TOKYO (Reuters) – Oil prices slipped on Tuesday amid doubts over whether OPEC and other countries will continue to restrain output, edging lower after two days of gains on U.S. economic data and hopes for a Washington-Beijing trade deal.
FILE PHOTO: The sun sets behind an oil pump outside Saint-Fiacre, near Paris, France September 17, 2019. REUTERS/Christian Hartmann
Brent crude futures LCOc1 were down 14 cents, or 0.2%, at $61.99 a barrel, having gained 0.7% in the previous session.
U.S. crude futures CLc1 were down 18 cents, or 0.3%, at $56.36 a barrel.

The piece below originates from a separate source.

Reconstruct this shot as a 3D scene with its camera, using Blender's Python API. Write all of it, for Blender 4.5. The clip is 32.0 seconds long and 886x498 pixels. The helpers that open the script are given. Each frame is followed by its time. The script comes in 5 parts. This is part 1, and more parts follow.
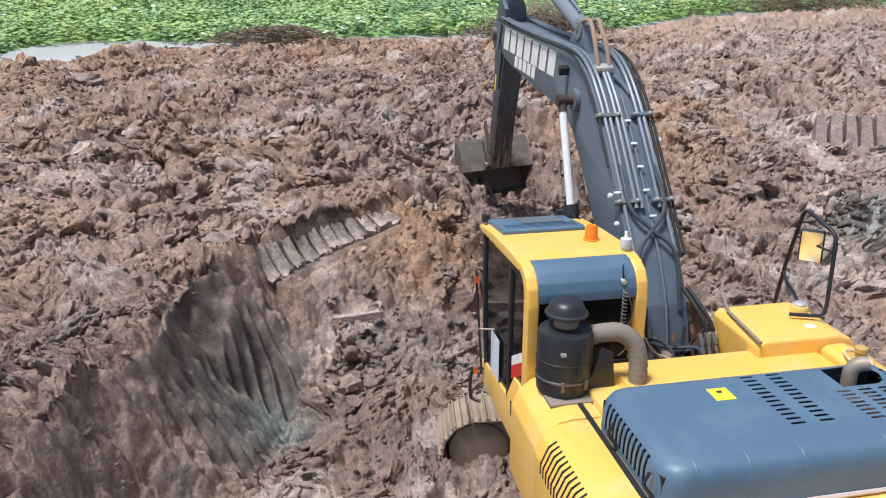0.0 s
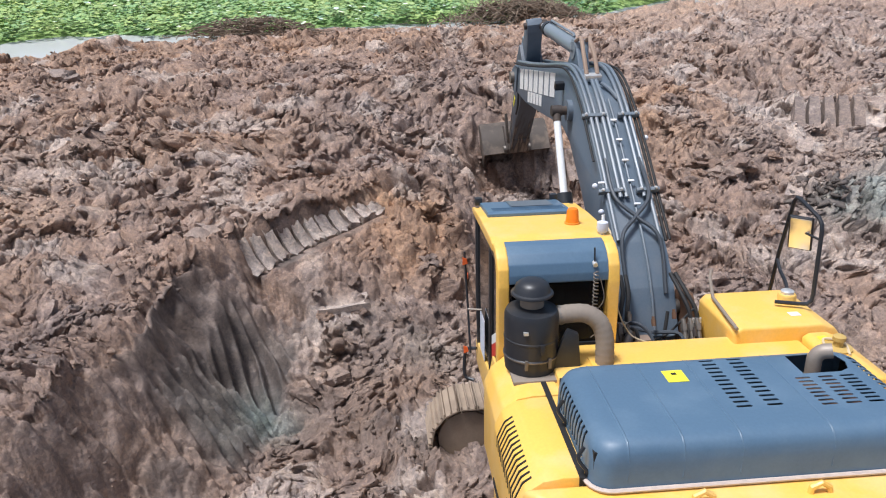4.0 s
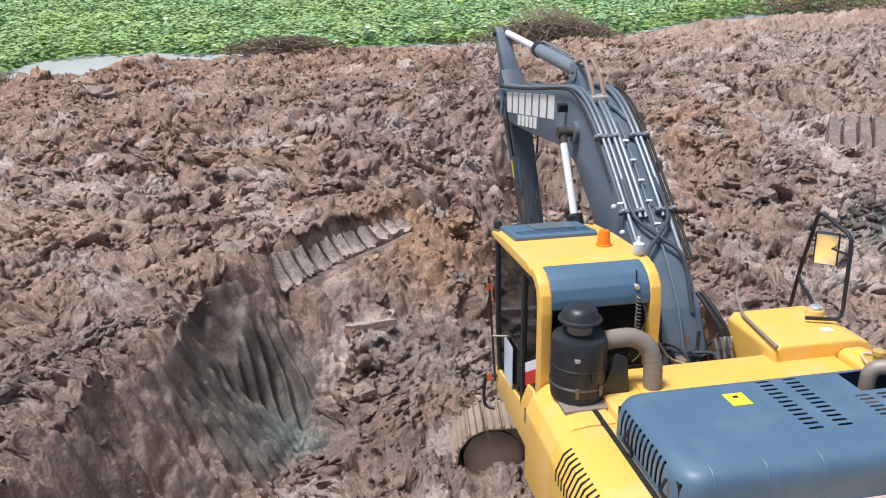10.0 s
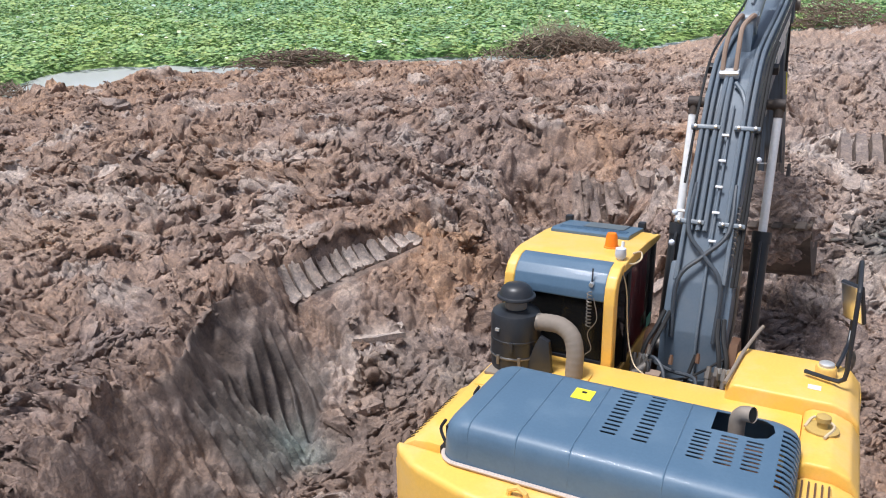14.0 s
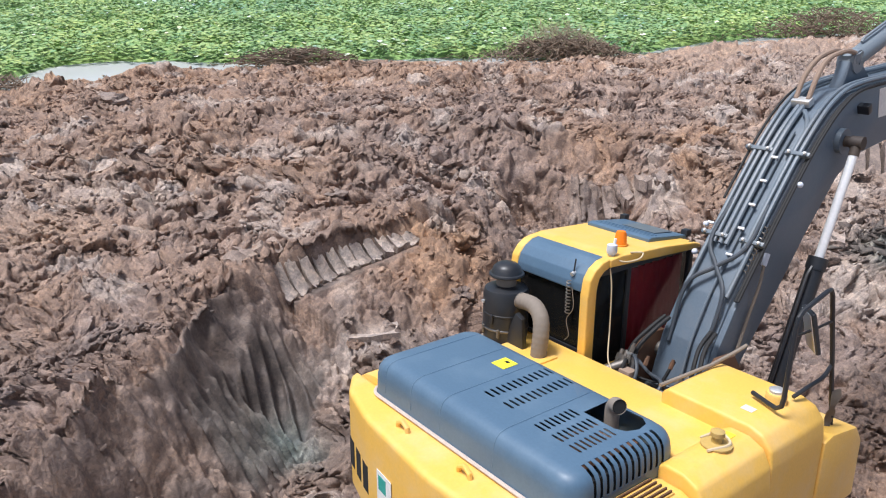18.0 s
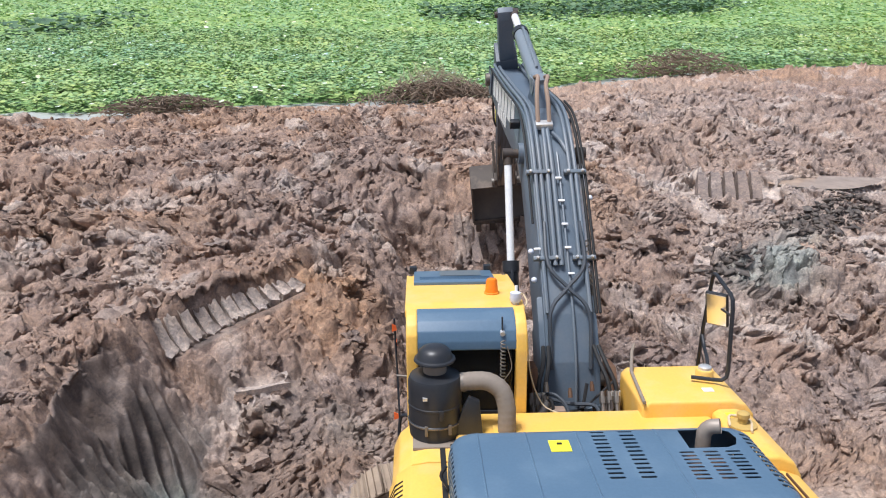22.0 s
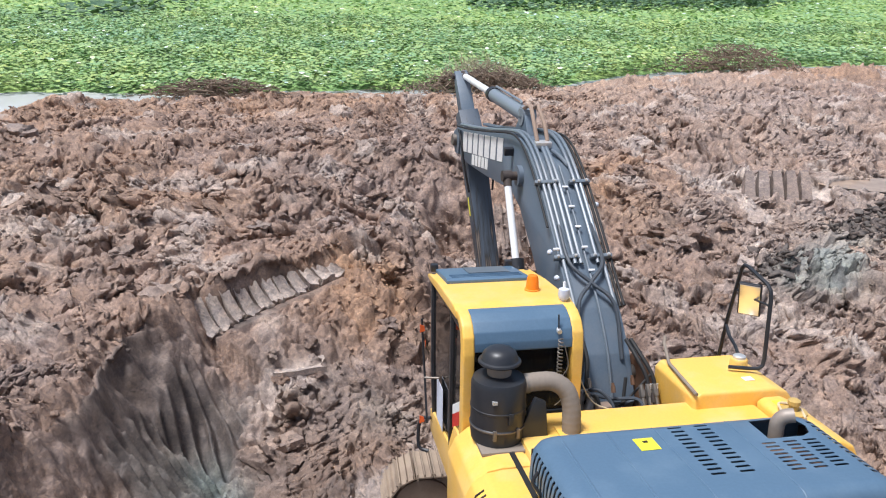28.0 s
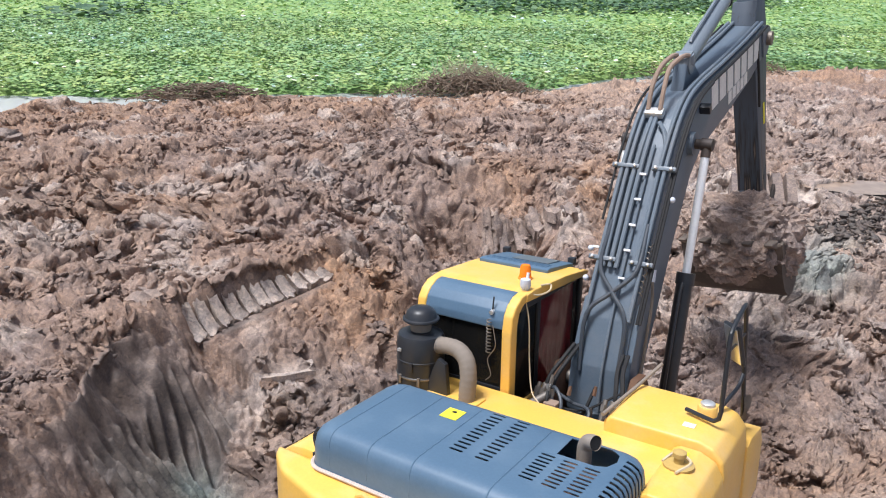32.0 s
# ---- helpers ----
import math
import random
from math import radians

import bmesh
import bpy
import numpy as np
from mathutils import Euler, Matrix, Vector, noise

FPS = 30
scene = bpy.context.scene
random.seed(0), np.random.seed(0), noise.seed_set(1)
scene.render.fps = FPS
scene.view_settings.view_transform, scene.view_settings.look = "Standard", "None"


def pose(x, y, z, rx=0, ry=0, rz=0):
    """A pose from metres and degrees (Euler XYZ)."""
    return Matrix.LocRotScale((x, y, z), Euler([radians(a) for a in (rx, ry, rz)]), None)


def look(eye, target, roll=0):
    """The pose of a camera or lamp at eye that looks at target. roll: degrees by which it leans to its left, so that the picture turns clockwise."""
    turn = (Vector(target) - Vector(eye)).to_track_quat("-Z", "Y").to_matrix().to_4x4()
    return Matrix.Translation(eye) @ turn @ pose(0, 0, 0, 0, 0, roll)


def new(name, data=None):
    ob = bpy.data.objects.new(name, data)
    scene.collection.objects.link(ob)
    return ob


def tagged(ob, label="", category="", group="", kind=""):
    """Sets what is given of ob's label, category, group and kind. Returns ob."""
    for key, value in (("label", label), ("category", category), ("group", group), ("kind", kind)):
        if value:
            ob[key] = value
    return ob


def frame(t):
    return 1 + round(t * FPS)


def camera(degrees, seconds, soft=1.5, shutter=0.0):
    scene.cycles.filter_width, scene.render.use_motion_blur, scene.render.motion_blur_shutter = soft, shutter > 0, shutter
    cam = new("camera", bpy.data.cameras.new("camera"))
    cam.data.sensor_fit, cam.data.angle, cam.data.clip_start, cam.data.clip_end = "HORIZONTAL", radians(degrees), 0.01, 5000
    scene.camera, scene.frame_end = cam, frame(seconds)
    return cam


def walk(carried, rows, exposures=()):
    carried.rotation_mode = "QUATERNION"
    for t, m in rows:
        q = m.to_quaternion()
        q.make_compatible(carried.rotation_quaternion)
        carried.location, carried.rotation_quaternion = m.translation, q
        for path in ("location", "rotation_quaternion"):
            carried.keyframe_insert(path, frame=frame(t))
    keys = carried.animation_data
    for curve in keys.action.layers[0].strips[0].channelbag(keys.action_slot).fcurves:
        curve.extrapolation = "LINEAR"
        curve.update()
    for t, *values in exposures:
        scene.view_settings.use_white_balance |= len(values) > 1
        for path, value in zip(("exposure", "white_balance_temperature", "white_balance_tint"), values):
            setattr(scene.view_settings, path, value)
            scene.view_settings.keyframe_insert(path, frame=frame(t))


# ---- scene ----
LEAN = 7.0  # the machine stands nose-down by this much; its frame carries the camera rows too
EYE = (0.0, 0.0, 6.145)
ROOT = (2.208, 6.150, 0.0)
# seconds: pan, tilt, roll in degrees
CAM_ROWS = [
    (0, 1.48, 19.27, -0.25),
    (0.5, 1.67, 19.18, -0.17),
    (1, 2.45, 19.55, -0.34),
    (1.5, 3.13, 20.40, -0.53),
    (2, 3.43, 20.95, -0.63),
    (2.5, 3.38, 20.88, -0.81),
    (3, 3.15, 20.60, -0.99),
    (3.5, 2.93, 20.33, -1.16),
    (5.5, 1.99, 19.56, -1.48),
    (6, 1.75, 19.47, -1.66),
    (6.5, 1.58, 19.43, -1.84),
    (7, 1.28, 19.45, -1.89),
    (7.5, 0.90, 19.48, -1.77),
    (8, 0.68, 19.44, -1.66),
    (8.5, 0.56, 19.23, -1.60),
    (9, 0.36, 19.20, -1.55),
    (9.5, 0.30, 19.04, -1.40),
    (10, 0.51, 18.71, -1.23),
    (10.5, 0.54, 18.57, -1.27),
    (11, 0.42, 18.59, -1.49),
    (11.5, 0.17, 18.43, -1.40),
    (12, -0.07, 18.32, -1.28),
    (12.5, -0.05, 18.23, -1.10),
    (13, -0.00, 18.14, -1.04),
    (13.5, -0.03, 17.98, -0.99),
    (14, -0.21, 17.67, -0.97),
    (14.5, -0.46, 17.55, -0.84),
    (16.5, -0.51, 17.64, -0.25),
    (17, -0.55, 17.64, -0.02),
    (17.5, -0.53, 17.64, 0.08),
    (18, 0.06, 17.62, 0.15),
    (18.5, 1.48, 17.31, 0.13),
    (19, 3.27, 16.42, 0.09),
    (19.5, 4.58, 15.33, 0.08),
    (20, 5.67, 14.30, 0.00),
    (20.5, 6.99, 13.86, -0.16),
    (21, 8.25, 13.83, -0.30),
    (21.5, 8.86, 14.12, -0.45),
    (22, 9.02, 14.49, -0.49),
    (22.5, 9.01, 14.89, -0.61),
    (23, 8.58, 15.17, -0.48),
    (23.5, 8.20, 15.38, -0.26),
    (24, 7.94, 15.45, -0.11),
    (24.5, 7.66, 15.34, -0.04),
    (25, 7.30, 15.01, -0.05),
    (25.5, 6.98, 14.92, 0.12),
    (26, 6.77, 14.95, 0.33),
    (26.5, 6.59, 15.01, 0.44),
    (28.5, 5.86, 15.29, 0.80),
    (29, 6.16, 15.19, 0.53),
    (29.5, 6.43, 15.09, 0.27),
    (30, 6.73, 14.90, 0.20),
    (30.5, 6.76, 14.83, 0.37),
    (31, 6.76, 14.91, 0.54),
    (31.5, 6.80, 15.03, 0.62),
    (32, 6.84, 14.98, 0.77),
]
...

They gained 0.6% on Monday.
Markets have been eyeing a possible extension, or even a deepening, early next year of OPEC’s current production curbs, which have been supporting oil prices.
“OPEC might fall short of consensus to act in January given signs of disharmony in the ranks,” said Stephen Innes, market strategist at AxiTraders.
Russia lowered its oil output C-RU-OUT to 11.23 million barrels per day (bpd) last month from 11.25 million bpd in September, but again missed its obligations under a pact to curb production.
The Organization of the Petroleum Exporting Countries (OPEC), Russia and other producers – a group known as OPEC+ – have since January implemented a deal to cut oil output by 1.2 million barrels per day.
OPEC output rose in October from an eight-year low as a rapid recovery in Saudi Arabian production from attacks on oil plants more than offset losses in Ecuador and voluntary curbs under a supply pact, a Reuters survey found last week.
Still, prices are supported by signs that the U.S.-China trade war will be resolved and firmer economic numbers.
Chinese President Xi Jinping and U.S. President Donald Trump have been in continuous touch through “various means,” China said on Monday, when asked when and where the two leaders might meet to sign a trade deal.
Improved U.S. jobs growth numbers in October and the upward revisions of the two previous months is helping support oil prices, analysts said.
Oil investors are also closely watching the initial public offering of Saudi Arabia’s state oil company, Saudi Aramco, in what is expected to be the world’s biggest listing as the kingdom seeks to cash in on peaking demand for oil.
Aramco’s chairman Yasser al-Rumayyan said on Sunday the state oil giant would continue to meet its global oil supply demand after it lists on the Riyadh bourse.